Stated problem –
Below are the records; locate each line with the word "Python" and copy it.

──────── Task material ────────

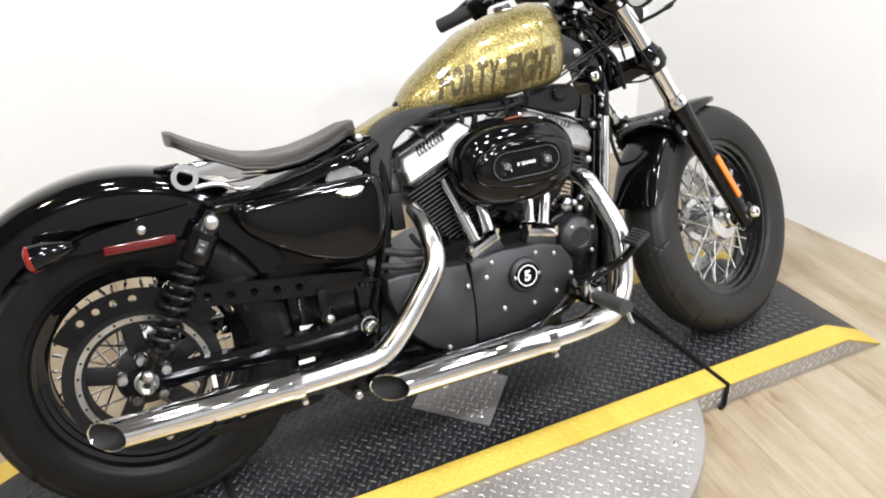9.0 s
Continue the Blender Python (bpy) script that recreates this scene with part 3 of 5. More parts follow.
part("sprocket_cover", prism(SPROCKET, -0.09, -0.162, 0.006), WRINKLE, bike, "textured black sprocket cover", 50)
part("timer_cover", lathe([(0, 0.016), (0.030, 0.016), (0.038, 0.012), (0.041, 0.006), (0.041, 0)], along((0.827, -0.164, 0.341), OUT), 40), WRINKLE, cam_cover)
part("timer_disc", lathe([(0, 0.0004), (0.0305, 0.0004), (0.031, 0.0)], along((0.827, -0.18, 0.341), OUT), 40), GLOSS, cam_cover, "glossy black disc")
part("round_cover", lathe([(0, 0.0445), (0.021, 0.0445), (0.0235, 0.0475), (0.027, 0.0475), (0.031, 0.045), (0.043, 0.038), (0.048, 0.032), (0.049, 0.026), (0.049, 0)], along((0.985, -0.112, 0.39), OUT), 40), WRINKLE, bike, "round textured black cover")

# air cleaner
AIR = rounded([(0.702, 0.597), (0.717, 0.646), (0.769, 0.679), (0.85, 0.687), (0.935, 0.677), (0.982, 0.640), (0.994, 0.59), (0.975, 0.540), (0.921, 0.510), (0.835, 0.500), (0.758, 0.511), (0.712, 0.548)])
air = part("air_cleaner", pillow(AIR, -0.105, -0.186, 12, 4.2), GLOSS, bike, "glossy black oval air cleaner cover")
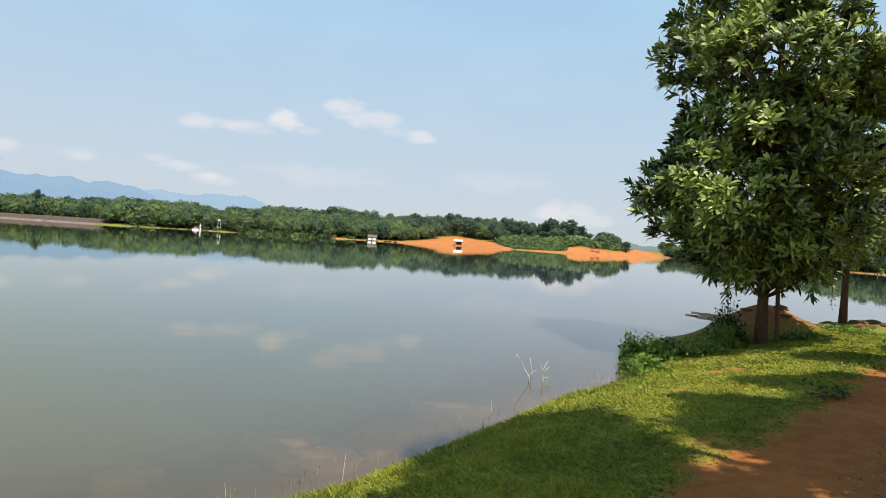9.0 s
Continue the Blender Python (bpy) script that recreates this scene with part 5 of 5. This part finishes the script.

────────

Result for this exercise –
Continue the Blender Python (bpy) script that recreates this scene with part 3 of 5. More parts follow.
Continue the Blender Python (bpy) script that recreates this scene with part 5 of 5. This part finishes the script.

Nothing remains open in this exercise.